Dataset content |
>> Begin
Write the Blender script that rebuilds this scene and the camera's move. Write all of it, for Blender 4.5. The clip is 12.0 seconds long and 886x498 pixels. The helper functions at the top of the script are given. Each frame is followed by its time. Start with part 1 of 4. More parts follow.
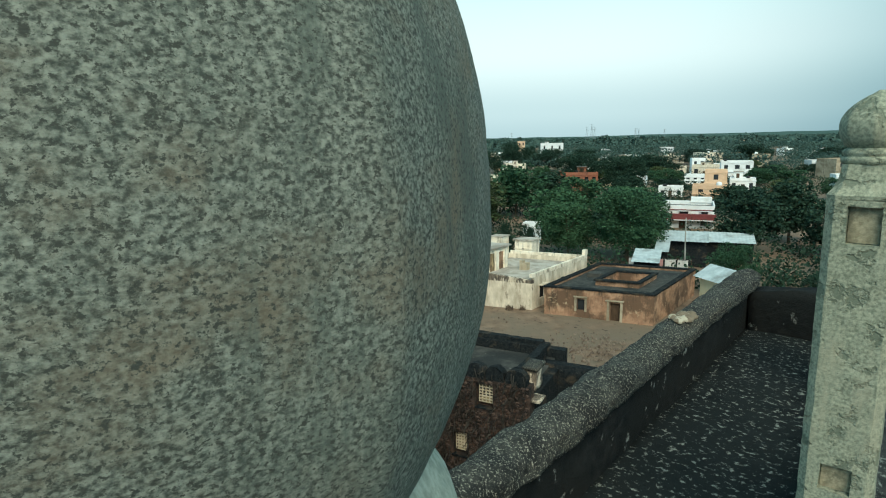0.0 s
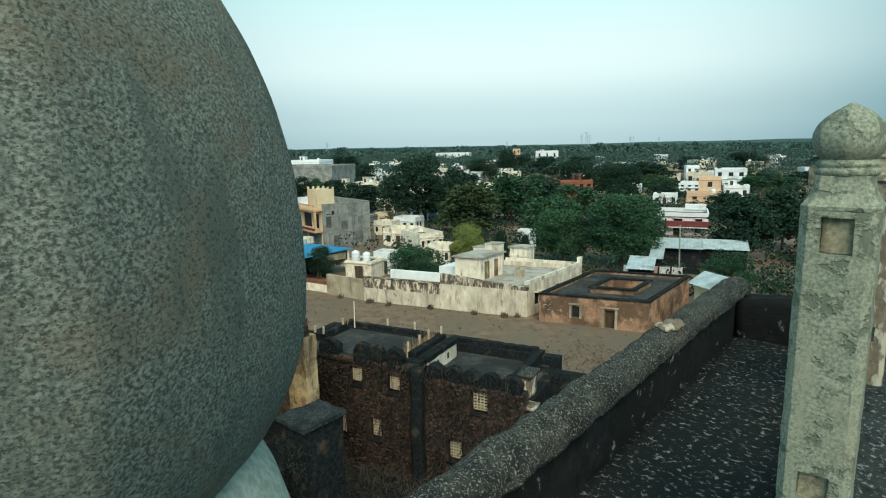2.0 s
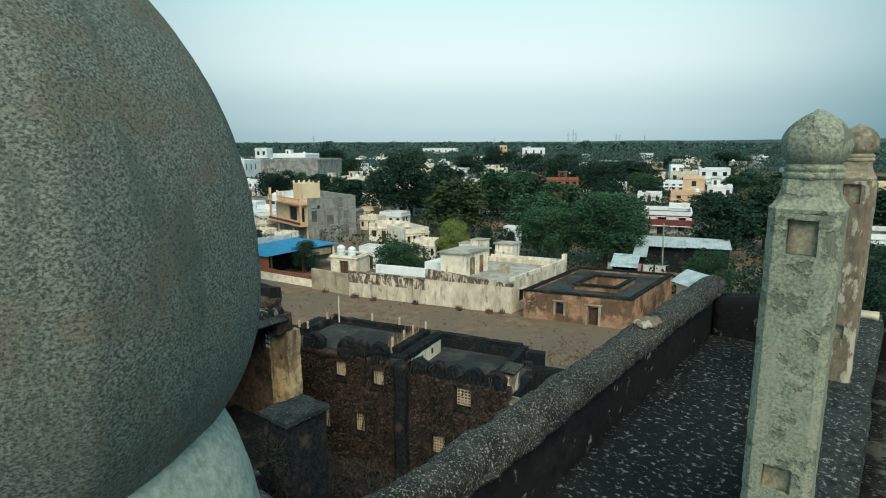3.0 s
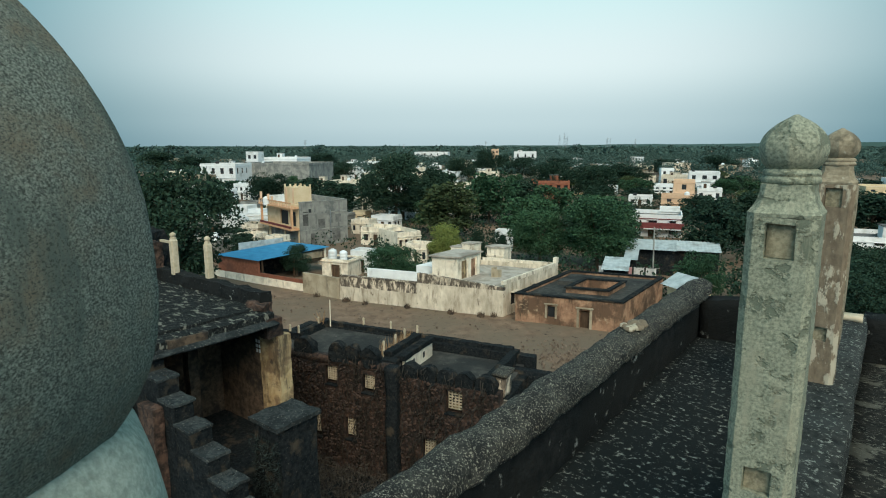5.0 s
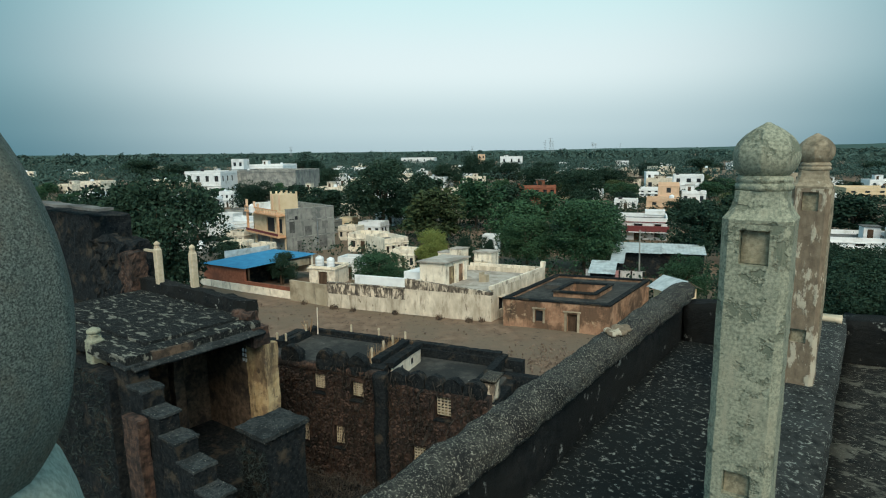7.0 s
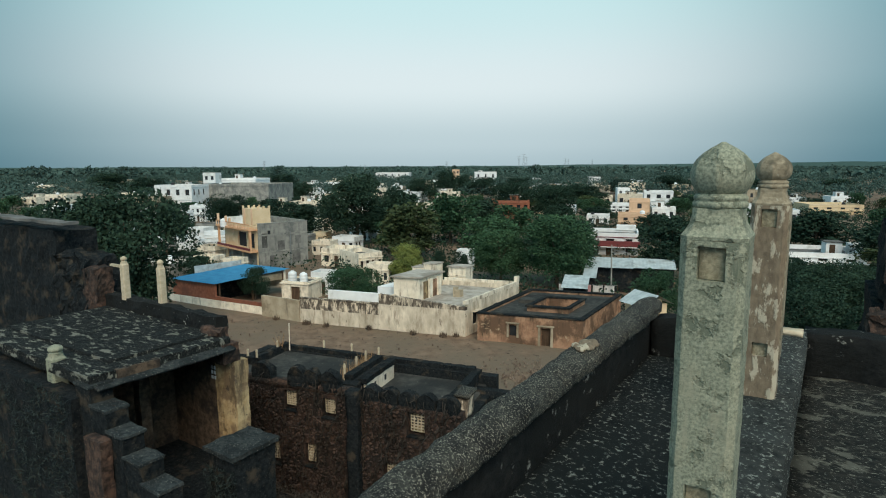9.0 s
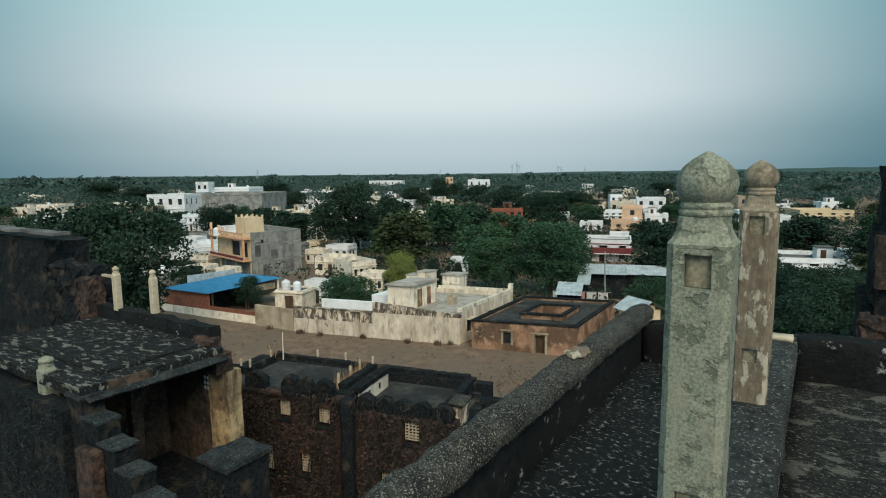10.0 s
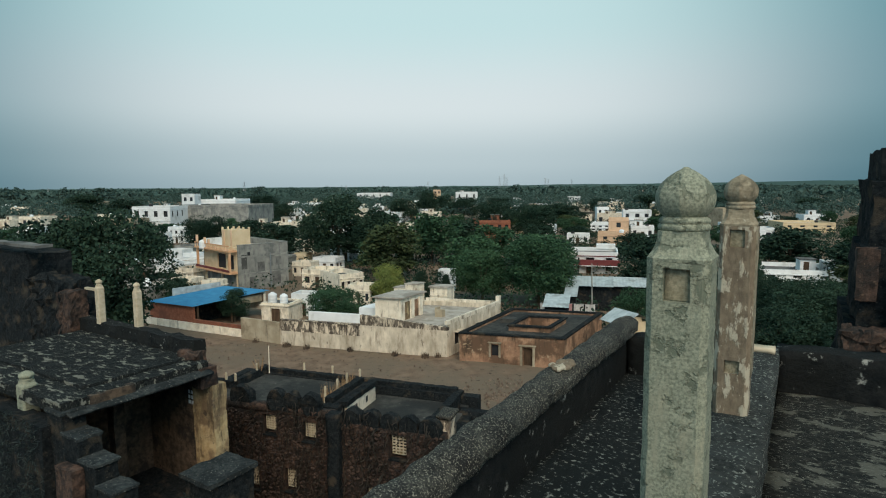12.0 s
>> End
Task details | Your task is to repeat the material above exactly, without its pictures.

Exercise result |
Write the Blender script that rebuilds this scene and the camera's move. Write all of it, for Blender 4.5. The clip is 12.0 seconds long and 886x498 pixels. The helper functions at the top of the script are given. Each frame is followed by its time. Start with part 1 of 4. More parts follow.
0.0 s
2.0 s
3.0 s
5.0 s
7.0 s
9.0 s
10.0 s
12.0 s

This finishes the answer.